After outpacing euro-zone growth in the fourth and first quarters by a percentage point, Italy is now joining Europe's slowdown parade. Moreover, a softer economy complicates the efforts of Prime Minister Silvio Berlusconi's new center-right government to deliver its promised tax cuts, since Rome's finances are deteriorating.
Berlusconi's victory and clear majority in Parliament has buoyed business and consumer confidence. Consumers are especially upbeat. The government's pledged tax cuts would come on top of cuts by the previous government. Hefty pay awards for school teachers and civil servants will keep consumers spending. Plus, lower energy prices are pushing down inflation, which is lifting purchasing power.

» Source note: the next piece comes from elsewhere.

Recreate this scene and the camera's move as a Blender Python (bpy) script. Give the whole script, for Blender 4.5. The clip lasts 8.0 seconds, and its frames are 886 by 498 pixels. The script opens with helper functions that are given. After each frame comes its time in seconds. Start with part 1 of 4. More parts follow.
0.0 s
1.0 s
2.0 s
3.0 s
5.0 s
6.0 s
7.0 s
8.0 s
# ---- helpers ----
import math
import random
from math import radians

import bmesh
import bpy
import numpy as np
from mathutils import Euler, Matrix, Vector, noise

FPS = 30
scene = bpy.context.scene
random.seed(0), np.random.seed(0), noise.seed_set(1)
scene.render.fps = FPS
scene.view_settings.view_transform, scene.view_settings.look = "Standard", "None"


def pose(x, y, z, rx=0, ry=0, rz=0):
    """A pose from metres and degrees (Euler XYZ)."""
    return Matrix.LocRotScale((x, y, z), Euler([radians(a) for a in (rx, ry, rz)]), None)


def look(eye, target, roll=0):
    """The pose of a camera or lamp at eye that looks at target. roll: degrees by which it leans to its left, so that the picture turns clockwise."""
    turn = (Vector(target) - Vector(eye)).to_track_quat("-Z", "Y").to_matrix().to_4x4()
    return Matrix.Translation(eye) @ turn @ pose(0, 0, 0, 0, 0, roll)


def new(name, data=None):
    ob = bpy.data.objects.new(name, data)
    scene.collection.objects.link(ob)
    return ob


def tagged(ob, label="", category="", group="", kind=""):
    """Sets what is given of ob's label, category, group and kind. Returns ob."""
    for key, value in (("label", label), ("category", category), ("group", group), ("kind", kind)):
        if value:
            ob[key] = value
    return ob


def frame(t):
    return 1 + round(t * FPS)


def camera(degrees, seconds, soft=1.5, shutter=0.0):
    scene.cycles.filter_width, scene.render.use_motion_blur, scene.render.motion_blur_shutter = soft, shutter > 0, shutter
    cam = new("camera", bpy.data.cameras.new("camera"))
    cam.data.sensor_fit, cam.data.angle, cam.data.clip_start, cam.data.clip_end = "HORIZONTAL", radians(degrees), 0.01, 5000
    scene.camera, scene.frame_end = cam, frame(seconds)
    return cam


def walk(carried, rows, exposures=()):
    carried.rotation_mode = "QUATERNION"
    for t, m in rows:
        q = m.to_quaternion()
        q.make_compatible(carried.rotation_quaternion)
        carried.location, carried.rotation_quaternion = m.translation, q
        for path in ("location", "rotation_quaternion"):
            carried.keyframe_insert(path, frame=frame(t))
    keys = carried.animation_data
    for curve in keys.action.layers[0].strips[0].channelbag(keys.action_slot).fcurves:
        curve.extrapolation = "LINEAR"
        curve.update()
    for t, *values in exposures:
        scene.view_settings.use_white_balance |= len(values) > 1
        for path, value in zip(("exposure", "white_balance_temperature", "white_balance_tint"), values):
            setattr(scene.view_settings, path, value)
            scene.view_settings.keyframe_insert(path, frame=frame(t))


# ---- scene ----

However, gains in domestic demand cannot offset the impact of the global slowdown on Italy's export-intensive economy. Second-quarter economic growth ground to a halt. In May both industrial production and new orders were disappointing, and their second-quarter levels are far below their first-quarter averages, suggesting that manufacturing is in a recession.
New economic weakness and past fiscal largesse mean that the public deficit will total at least 1.6% of gross domestic product this year, twice the 2001 target of 0.8% specified in the euro zone's Stability Pact.

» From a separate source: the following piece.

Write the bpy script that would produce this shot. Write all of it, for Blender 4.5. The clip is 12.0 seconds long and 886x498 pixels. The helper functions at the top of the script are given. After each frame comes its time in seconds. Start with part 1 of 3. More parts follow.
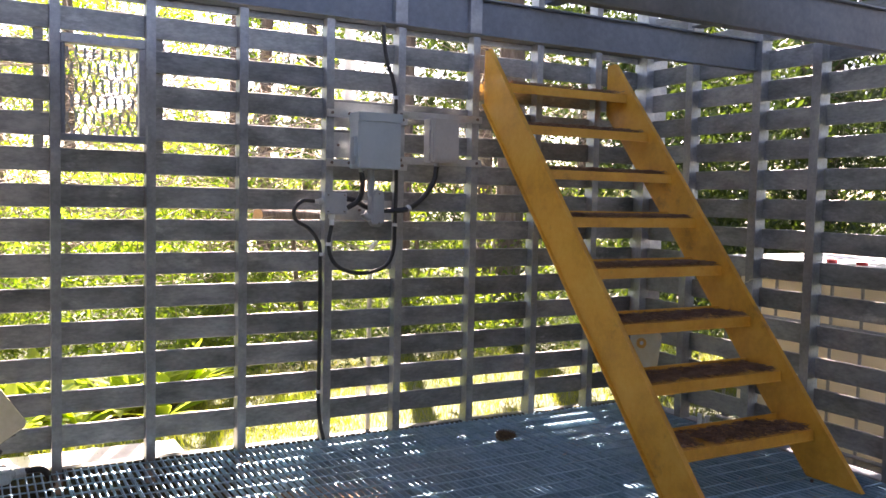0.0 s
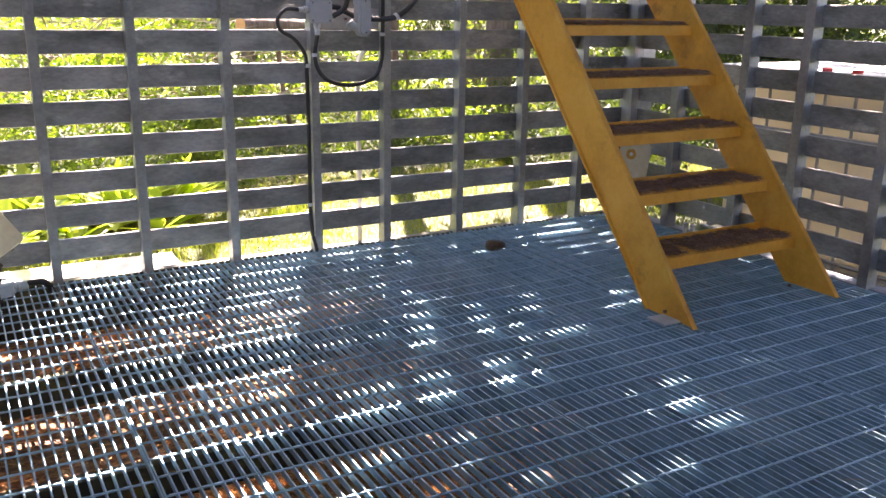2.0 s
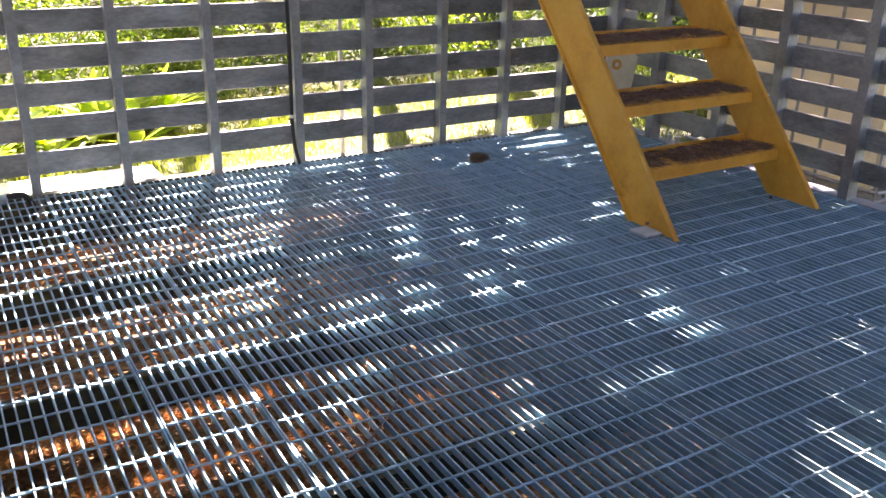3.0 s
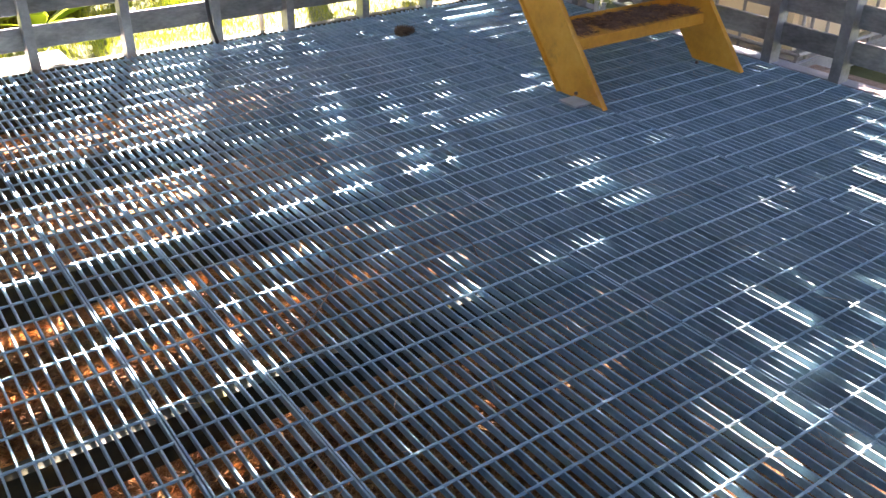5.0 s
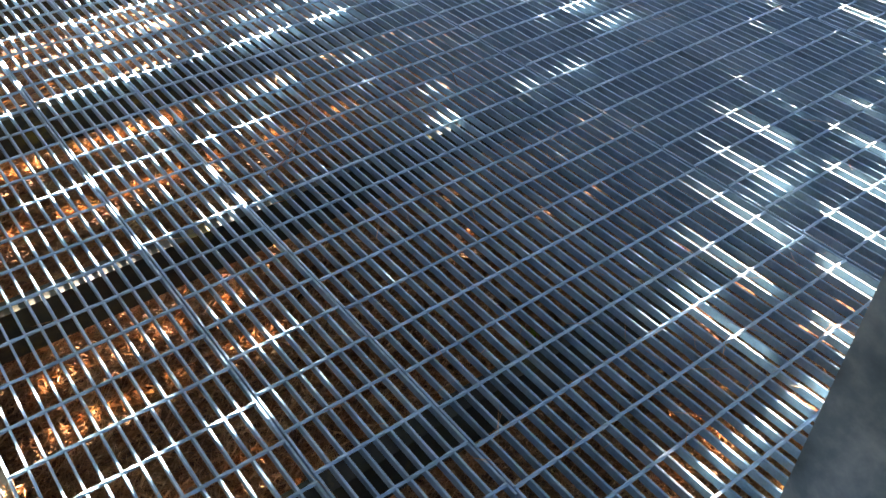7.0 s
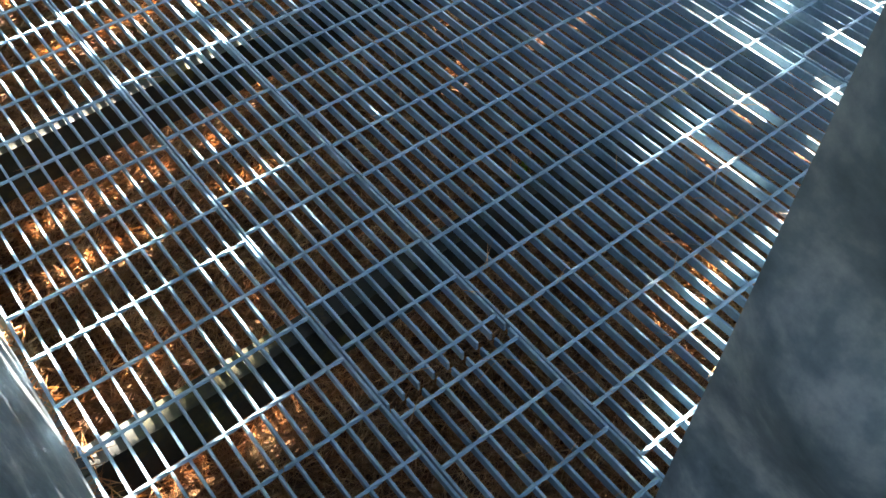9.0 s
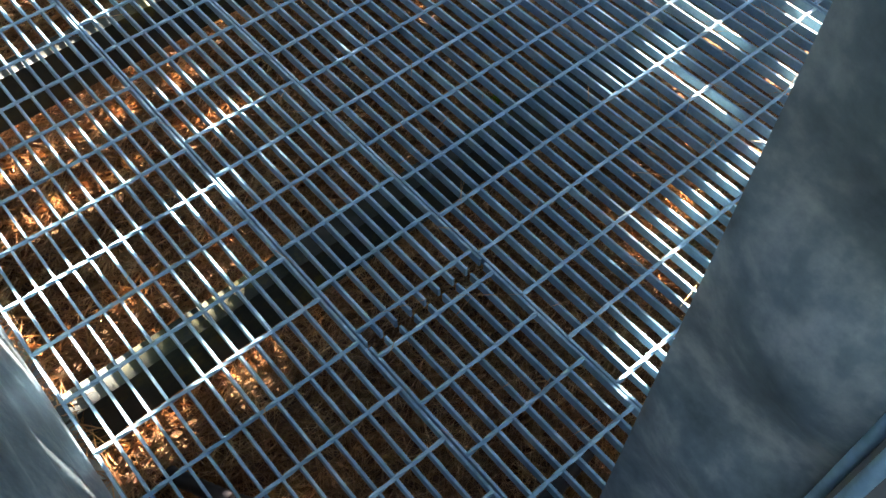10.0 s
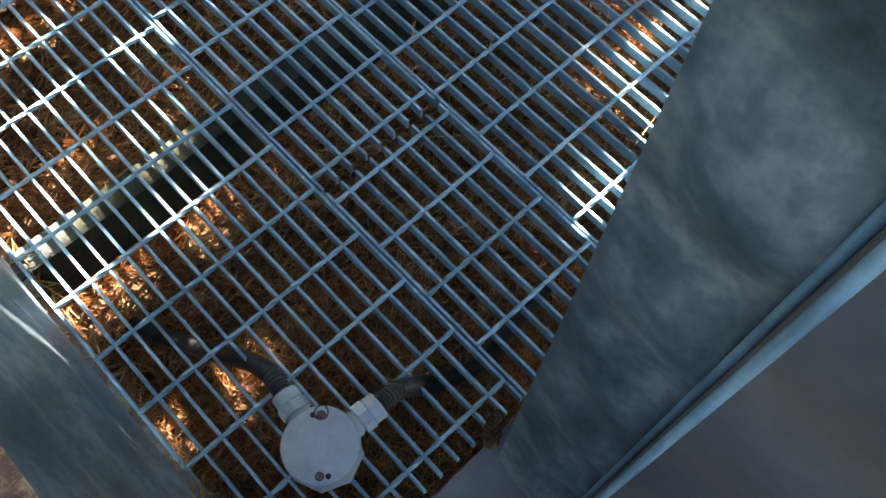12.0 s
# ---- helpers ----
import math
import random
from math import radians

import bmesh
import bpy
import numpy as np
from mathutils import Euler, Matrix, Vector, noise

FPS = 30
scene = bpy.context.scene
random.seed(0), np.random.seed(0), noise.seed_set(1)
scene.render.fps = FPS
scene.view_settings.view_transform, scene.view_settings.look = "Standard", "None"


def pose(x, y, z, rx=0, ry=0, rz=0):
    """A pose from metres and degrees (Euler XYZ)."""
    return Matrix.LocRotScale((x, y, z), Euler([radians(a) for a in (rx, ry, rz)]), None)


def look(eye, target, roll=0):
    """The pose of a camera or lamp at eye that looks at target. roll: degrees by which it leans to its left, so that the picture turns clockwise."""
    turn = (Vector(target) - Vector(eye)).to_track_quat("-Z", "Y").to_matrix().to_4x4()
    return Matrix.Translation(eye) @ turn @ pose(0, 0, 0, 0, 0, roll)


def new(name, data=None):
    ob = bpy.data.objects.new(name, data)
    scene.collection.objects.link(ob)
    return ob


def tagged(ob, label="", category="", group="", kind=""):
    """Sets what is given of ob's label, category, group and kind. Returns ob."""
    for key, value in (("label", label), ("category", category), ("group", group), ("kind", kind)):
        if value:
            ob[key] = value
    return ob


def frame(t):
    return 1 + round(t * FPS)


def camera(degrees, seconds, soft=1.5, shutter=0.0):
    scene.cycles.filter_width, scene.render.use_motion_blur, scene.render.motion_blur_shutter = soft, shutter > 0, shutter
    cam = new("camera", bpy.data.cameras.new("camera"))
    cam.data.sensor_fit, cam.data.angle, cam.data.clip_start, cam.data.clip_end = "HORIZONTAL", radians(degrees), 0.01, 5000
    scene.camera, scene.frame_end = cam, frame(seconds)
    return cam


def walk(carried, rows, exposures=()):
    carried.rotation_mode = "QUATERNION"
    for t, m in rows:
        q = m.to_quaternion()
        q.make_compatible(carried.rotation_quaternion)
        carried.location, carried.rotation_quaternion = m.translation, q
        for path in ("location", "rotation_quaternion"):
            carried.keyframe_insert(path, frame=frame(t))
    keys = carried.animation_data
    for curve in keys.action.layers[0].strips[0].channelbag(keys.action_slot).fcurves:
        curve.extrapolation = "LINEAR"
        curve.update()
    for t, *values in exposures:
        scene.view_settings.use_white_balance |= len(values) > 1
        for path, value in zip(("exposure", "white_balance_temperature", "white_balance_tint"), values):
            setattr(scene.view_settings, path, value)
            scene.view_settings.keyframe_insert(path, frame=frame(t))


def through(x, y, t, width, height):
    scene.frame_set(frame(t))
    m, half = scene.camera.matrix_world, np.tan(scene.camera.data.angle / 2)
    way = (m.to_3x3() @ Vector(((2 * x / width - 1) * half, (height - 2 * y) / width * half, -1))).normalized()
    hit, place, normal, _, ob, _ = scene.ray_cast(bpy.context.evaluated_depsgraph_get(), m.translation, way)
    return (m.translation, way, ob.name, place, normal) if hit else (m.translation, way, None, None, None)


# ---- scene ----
# ---------------------------------------------------------------- camera
cam = camera(54.6, 12.0, soft=1.55)
PATH = [
    (0, (0.04, 0.115, 1.195), (1.004, 1.864, 1.079), 1.2),
    (0.5, (0.04, 0.116, 1.195), (0.971, 1.874, 0.993), 1.2),
    (1, (0.04, 0.115, 1.194), (0.972, 1.856, 0.877), 1.3),
    (1.5, (0.04, 0.116, 1.194), (0.975, 1.828, 0.754), 1.0),
    (2, (0.04, 0.115, 1.194), (0.995, 1.786, 0.651), 0.9),
    (2.5, (0.04, 0.116, 1.194), (0.988, 1.75, 0.537), 0.9),
    (4.5, (0.045, 0.12, 1.192), (1.067, 1.583, 0.29), 0.9),
    (5, (0.046, 0.125, 1.193), (1.071, 1.528, 0.202), 0.8),
    (5.5, (0.048, 0.122, 1.196), (1.039, 1.492, 0.127), 0.1),
    (6, (0.052, 0.122, 1.197), (1.01, 1.449, 0.048), -0.3),
    (6.5, (0.052, 0.121, 1.197), (0.991, 1.386, -0.034), -0.1),
    (7, (0.056, 0.121, 1.191), (0.976, 1.318, -0.12), 0.4),
    (9, (0.08, 0.115, 1.17), (0.833, 1.1, -0.4), -1.0),
    (9.5, (0.08, 0.117, 1.169), (0.823, 1.045, -0.439), -0.8),
    (10, (0.084, 0.12, 1.171), (0.803, 0.97, -0.49), -0.3),
    (10.5, (0.086, 0.123, 1.172), (0.78, 0.903, -0.534), 0.4),
    (11, (0.098, 0.121, 1.167), (0.73, 0.817, -0.598), 0.2),
    (11.5, (0.094, 0.133, 1.174), (0.688, 0.695, -0.652), 3.3),
    (12, (0.094, 0.124, 1.162), (0.666, 0.668, -0.676), 3.3),
]
walk(cam, [(t, look(eye, target, roll)) for t, eye, target, roll in PATH], [(0.0, 3.62, 7350, 34), (2.5, 4.05, 7250, 35), (5.5, 4.35, 7350, 33), (7.0, 4.47, 7350, 31), (9.0, 4.5, 7050, 23), (12.0, 4.65, 6900, 20)])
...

In addition, the government's five-year economic plan for 2002-06, released on July 19, is long on ambition and short on details. It forecasts economic growth of 3.1% in each of the next five years, a feat Italy has never achieved. It also projects a balanced budget by 2003, which private economists say is impossible.
For the second half, Berlusconi's plans will focus on the goals outlined in his "first 100 days" package, including investment incentives, further labor-market deregulation, and efforts to reduce the underground economy. However, Berlusconi will be hard-pressed to show the euro zone budgetary discipline without delaying a sizable portion of his planned new tax cuts.